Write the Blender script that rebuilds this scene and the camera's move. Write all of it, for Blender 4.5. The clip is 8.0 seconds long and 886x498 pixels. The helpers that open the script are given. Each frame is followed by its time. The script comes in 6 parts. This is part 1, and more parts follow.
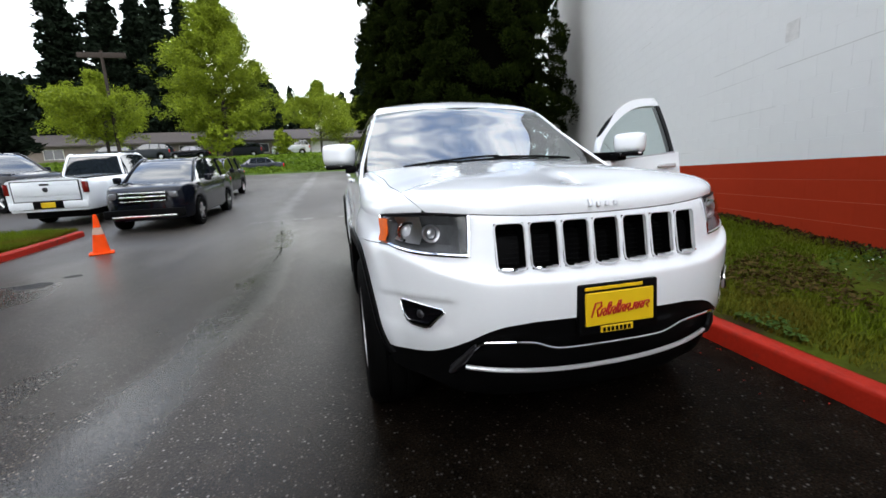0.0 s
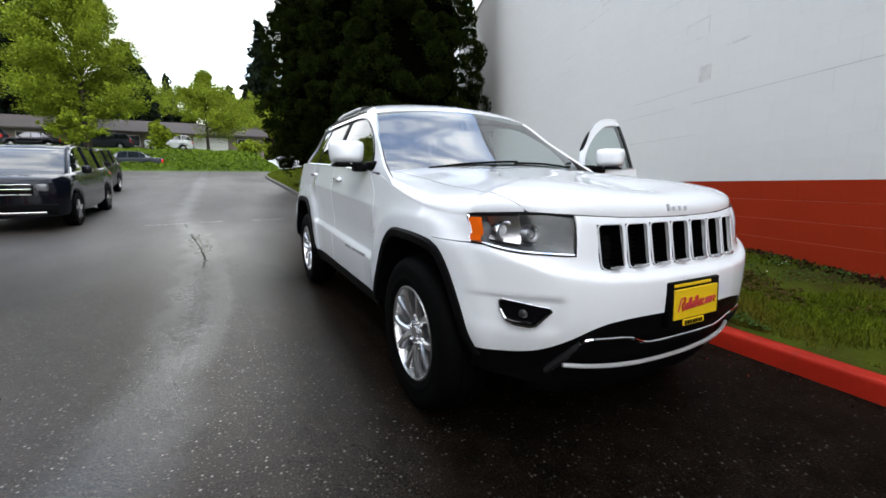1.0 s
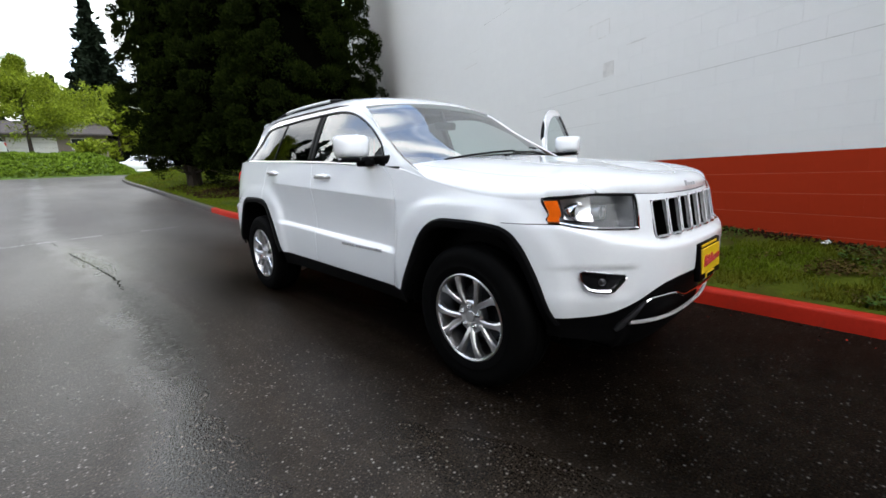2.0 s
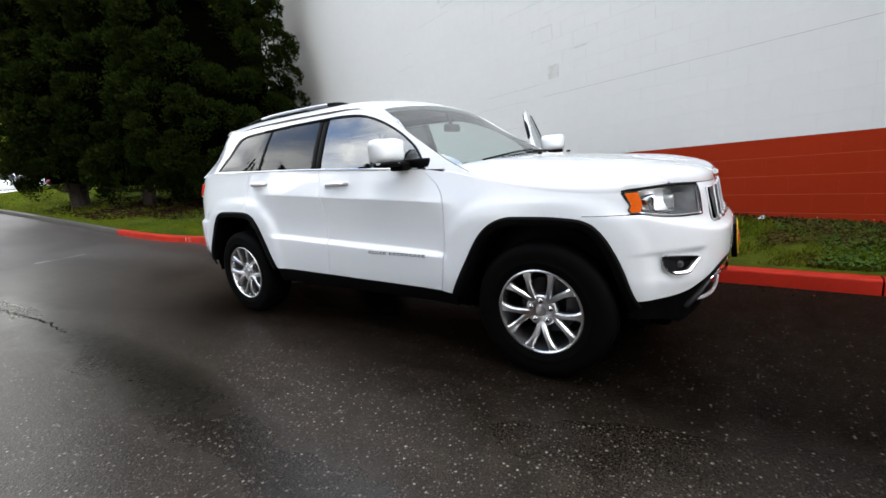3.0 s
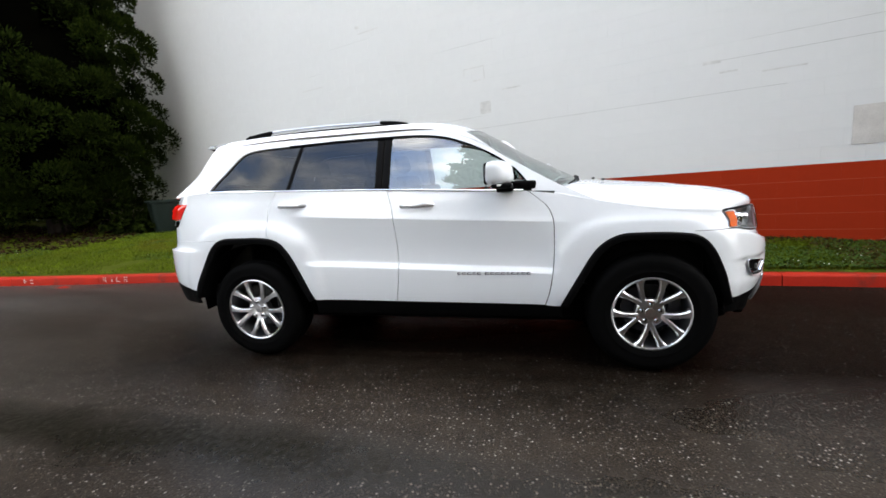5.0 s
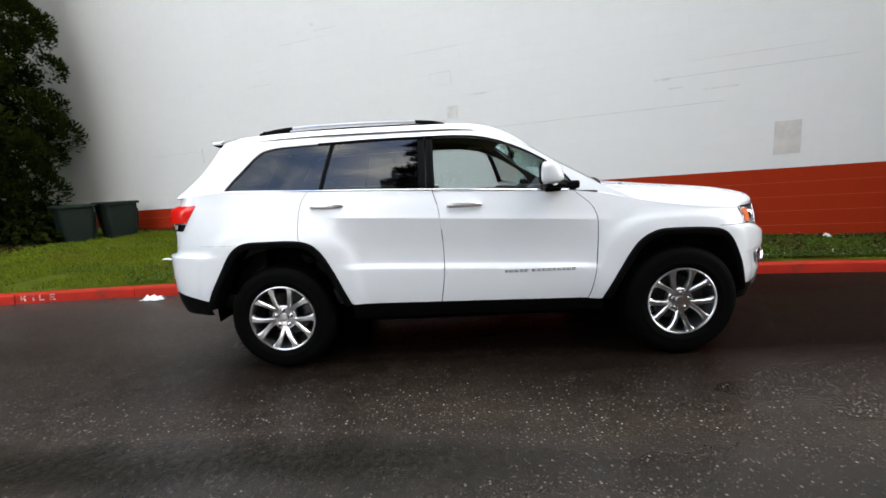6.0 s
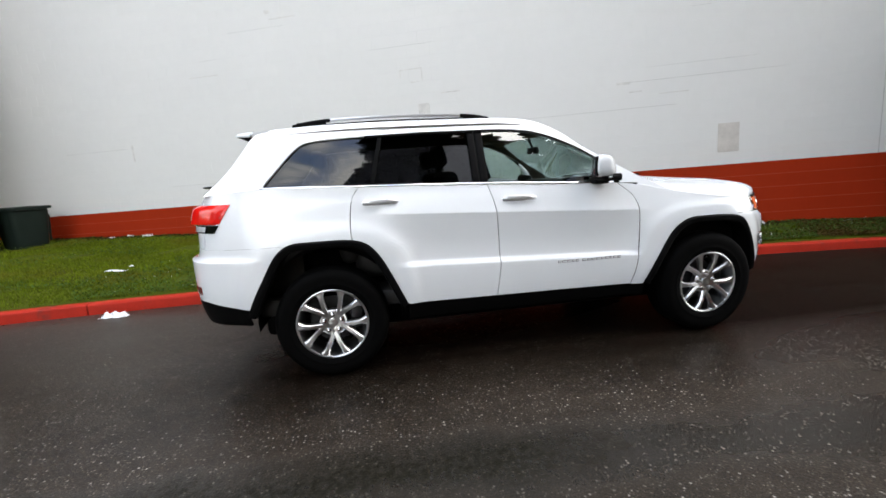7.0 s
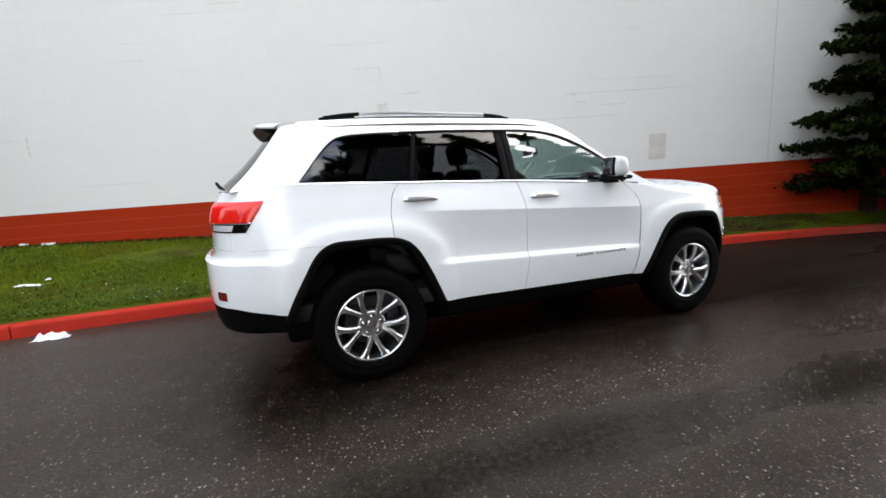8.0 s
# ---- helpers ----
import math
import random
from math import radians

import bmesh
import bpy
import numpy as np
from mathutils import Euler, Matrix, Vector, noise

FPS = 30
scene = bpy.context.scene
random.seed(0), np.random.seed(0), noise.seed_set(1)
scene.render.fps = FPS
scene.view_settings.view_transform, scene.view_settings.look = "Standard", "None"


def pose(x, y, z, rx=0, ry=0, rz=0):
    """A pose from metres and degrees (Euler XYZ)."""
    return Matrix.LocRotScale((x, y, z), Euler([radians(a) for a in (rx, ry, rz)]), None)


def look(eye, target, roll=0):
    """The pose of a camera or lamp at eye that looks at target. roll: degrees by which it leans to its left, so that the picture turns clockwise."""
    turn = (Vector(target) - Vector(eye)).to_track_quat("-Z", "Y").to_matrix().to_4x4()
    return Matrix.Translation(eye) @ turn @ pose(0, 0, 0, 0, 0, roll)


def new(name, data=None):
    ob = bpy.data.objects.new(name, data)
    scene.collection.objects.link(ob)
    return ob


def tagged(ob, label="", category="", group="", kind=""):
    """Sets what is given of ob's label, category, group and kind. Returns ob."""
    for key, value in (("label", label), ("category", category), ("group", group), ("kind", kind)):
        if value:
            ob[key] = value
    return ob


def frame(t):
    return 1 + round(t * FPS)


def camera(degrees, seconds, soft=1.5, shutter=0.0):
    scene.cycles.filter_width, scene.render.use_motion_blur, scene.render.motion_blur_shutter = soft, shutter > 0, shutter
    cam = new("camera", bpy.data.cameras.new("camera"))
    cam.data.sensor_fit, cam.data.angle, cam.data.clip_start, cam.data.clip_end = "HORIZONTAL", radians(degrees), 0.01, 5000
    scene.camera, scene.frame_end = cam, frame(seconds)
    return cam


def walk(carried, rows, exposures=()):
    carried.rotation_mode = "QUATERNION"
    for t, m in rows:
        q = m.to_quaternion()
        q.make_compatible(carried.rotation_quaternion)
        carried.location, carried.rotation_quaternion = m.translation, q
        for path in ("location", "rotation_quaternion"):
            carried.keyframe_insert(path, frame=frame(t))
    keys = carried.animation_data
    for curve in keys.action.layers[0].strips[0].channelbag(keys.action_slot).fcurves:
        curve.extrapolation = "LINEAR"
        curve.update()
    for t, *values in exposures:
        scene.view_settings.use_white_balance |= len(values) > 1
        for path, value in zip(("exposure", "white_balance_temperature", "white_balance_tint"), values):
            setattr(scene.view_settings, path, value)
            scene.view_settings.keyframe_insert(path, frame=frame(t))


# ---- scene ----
cam = camera(92.9, 8.0, soft=1.6)
PATH = [
    (0, (-1.006, -2.241, 1.248), (-0.553, -0.331, 0.865), -2.7),
    (0.5, (-1.379, -2.077, 1.236), (-0.706, -0.233, 0.856), -1.3),
    (1, (-1.759, -1.925, 1.221), (-0.843, -0.183, 0.869), 0.3),
    (1.5, (-2.14, -1.76, 1.233), (-0.936, -0.204, 0.87), -0.9),
    (1.7, (-2.295, -1.669, 1.227), (-1.028, -0.166, 0.856), -1.5),
    (2.8, (-2.957, -1.003, 1.268), (-1.417, 0.196, 0.832), -4.3),
    (3, (-3.049, -0.858, 1.275), (-1.444, 0.263, 0.865), -4.8),
    (3.5, (-3.259, -0.497, 1.32), (-1.532, 0.439, 0.945), -3.5),
    (4, (-3.464, -0.122, 1.343), (-1.639, 0.591, 0.94), -3.8),
    (4.5, (-3.613, 0.302, 1.363), (-1.73, 0.874, 1.004), -5.5),
    (4.7, (-3.684, 0.46, 1.354), (-1.787, 0.992, 1.009), -4.1),
    (5.8, (-3.884, 1.442, 1.365), (-1.916, 1.565, 1.026), -3.8),
    (6, (-3.896, 1.624, 1.363), (-1.924, 1.678, 1.029), -2.8),
    (6.5, (-3.886, 2.107, 1.367), (-1.921, 1.965, 1.023), -2.2),
    (7, (-3.801, 2.578, 1.367), (-1.857, 2.267, 1.016), -3.2),
    (7.5, (-3.743, 3.022, 1.357), (-1.865, 2.459, 0.959), -2.2),
    (8, (-3.59, 3.428, 1.357), (-1.755, 2.715, 1.007), -2.5),
]
walk(cam, [(t, look(eye, target, roll)) for t, eye, target, roll in PATH], [(0, -0.76, 6500, 10), (1.5, -0.78, 6480, 10), (3.2, -0.52, 6650, 10), (5, -0.44, 6780, 10), (8, -0.45, 6850, 10)])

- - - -

Written task – In your copy, leave out the pictures and reproduce the material above exactly.

Exercise output –
Write the Blender script that rebuilds this scene and the camera's move. Write all of it, for Blender 4.5. The clip is 8.0 seconds long and 886x498 pixels. The helpers that open the script are given. Each frame is followed by its time. The script comes in 6 parts. This is part 1, and more parts follow.
0.0 s
1.0 s
2.0 s
3.0 s
5.0 s
6.0 s
7.0 s
8.0 s
# ---- helpers ----
import math
import random
from math import radians

import bmesh
import bpy
import numpy as np
from mathutils import Euler, Matrix, Vector, noise

FPS = 30
scene = bpy.context.scene
random.seed(0), np.random.seed(0), noise.seed_set(1)
scene.render.fps = FPS
scene.view_settings.view_transform, scene.view_settings.look = "Standard", "None"


def pose(x, y, z, rx=0, ry=0, rz=0):
    """A pose from metres and degrees (Euler XYZ)."""
    return Matrix.LocRotScale((x, y, z), Euler([radians(a) for a in (rx, ry, rz)]), None)


def look(eye, target, roll=0):
    """The pose of a camera or lamp at eye that looks at target. roll: degrees by which it leans to its left, so that the picture turns clockwise."""
    turn = (Vector(target) - Vector(eye)).to_track_quat("-Z", "Y").to_matrix().to_4x4()
    return Matrix.Translation(eye) @ turn @ pose(0, 0, 0, 0, 0, roll)


def new(name, data=None):
    ob = bpy.data.objects.new(name, data)
    scene.collection.objects.link(ob)
    return ob


def tagged(ob, label="", category="", group="", kind=""):
    """Sets what is given of ob's label, category, group and kind. Returns ob."""
    for key, value in (("label", label), ("category", category), ("group", group), ("kind", kind)):
        if value:
            ob[key] = value
    return ob


def frame(t):
    return 1 + round(t * FPS)


def camera(degrees, seconds, soft=1.5, shutter=0.0):
    scene.cycles.filter_width, scene.render.use_motion_blur, scene.render.motion_blur_shutter = soft, shutter > 0, shutter
    cam = new("camera", bpy.data.cameras.new("camera"))
    cam.data.sensor_fit, cam.data.angle, cam.data.clip_start, cam.data.clip_end = "HORIZONTAL", radians(degrees), 0.01, 5000
    scene.camera, scene.frame_end = cam, frame(seconds)
    return cam


def walk(carried, rows, exposures=()):
    carried.rotation_mode = "QUATERNION"
    for t, m in rows:
        q = m.to_quaternion()
        q.make_compatible(carried.rotation_quaternion)
        carried.location, carried.rotation_quaternion = m.translation, q
        for path in ("location", "rotation_quaternion"):
            carried.keyframe_insert(path, frame=frame(t))
    keys = carried.animation_data
    for curve in keys.action.layers[0].strips[0].channelbag(keys.action_slot).fcurves:
        curve.extrapolation = "LINEAR"
        curve.update()
    for t, *values in exposures:
        scene.view_settings.use_white_balance |= len(values) > 1
        for path, value in zip(("exposure", "white_balance_temperature", "white_balance_tint"), values):
            setattr(scene.view_settings, path, value)
            scene.view_settings.keyframe_insert(path, frame=frame(t))


# ---- scene ----
cam = camera(92.9, 8.0, soft=1.6)
PATH = [
    (0, (-1.006, -2.241, 1.248), (-0.553, -0.331, 0.865), -2.7),
    (0.5, (-1.379, -2.077, 1.236), (-0.706, -0.233, 0.856), -1.3),
    (1, (-1.759, -1.925, 1.221), (-0.843, -0.183, 0.869), 0.3),
    (1.5, (-2.14, -1.76, 1.233), (-0.936, -0.204, 0.87), -0.9),
    (1.7, (-2.295, -1.669, 1.227), (-1.028, -0.166, 0.856), -1.5),
    (2.8, (-2.957, -1.003, 1.268), (-1.417, 0.196, 0.832), -4.3),
    (3, (-3.049, -0.858, 1.275), (-1.444, 0.263, 0.865), -4.8),
    (3.5, (-3.259, -0.497, 1.32), (-1.532, 0.439, 0.945), -3.5),
    (4, (-3.464, -0.122, 1.343), (-1.639, 0.591, 0.94), -3.8),
    (4.5, (-3.613, 0.302, 1.363), (-1.73, 0.874, 1.004), -5.5),
    (4.7, (-3.684, 0.46, 1.354), (-1.787, 0.992, 1.009), -4.1),
    (5.8, (-3.884, 1.442, 1.365), (-1.916, 1.565, 1.026), -3.8),
    (6, (-3.896, 1.624, 1.363), (-1.924, 1.678, 1.029), -2.8),
    (6.5, (-3.886, 2.107, 1.367), (-1.921, 1.965, 1.023), -2.2),
    (7, (-3.801, 2.578, 1.367), (-1.857, 2.267, 1.016), -3.2),
    (7.5, (-3.743, 3.022, 1.357), (-1.865, 2.459, 0.959), -2.2),
    (8, (-3.59, 3.428, 1.357), (-1.755, 2.715, 1.007), -2.5),
]
walk(cam, [(t, look(eye, target, roll)) for t, eye, target, roll in PATH], [(0, -0.76, 6500, 10), (1.5, -0.78, 6480, 10), (3.2, -0.52, 6650, 10), (5, -0.44, 6780, 10), (8, -0.45, 6850, 10)])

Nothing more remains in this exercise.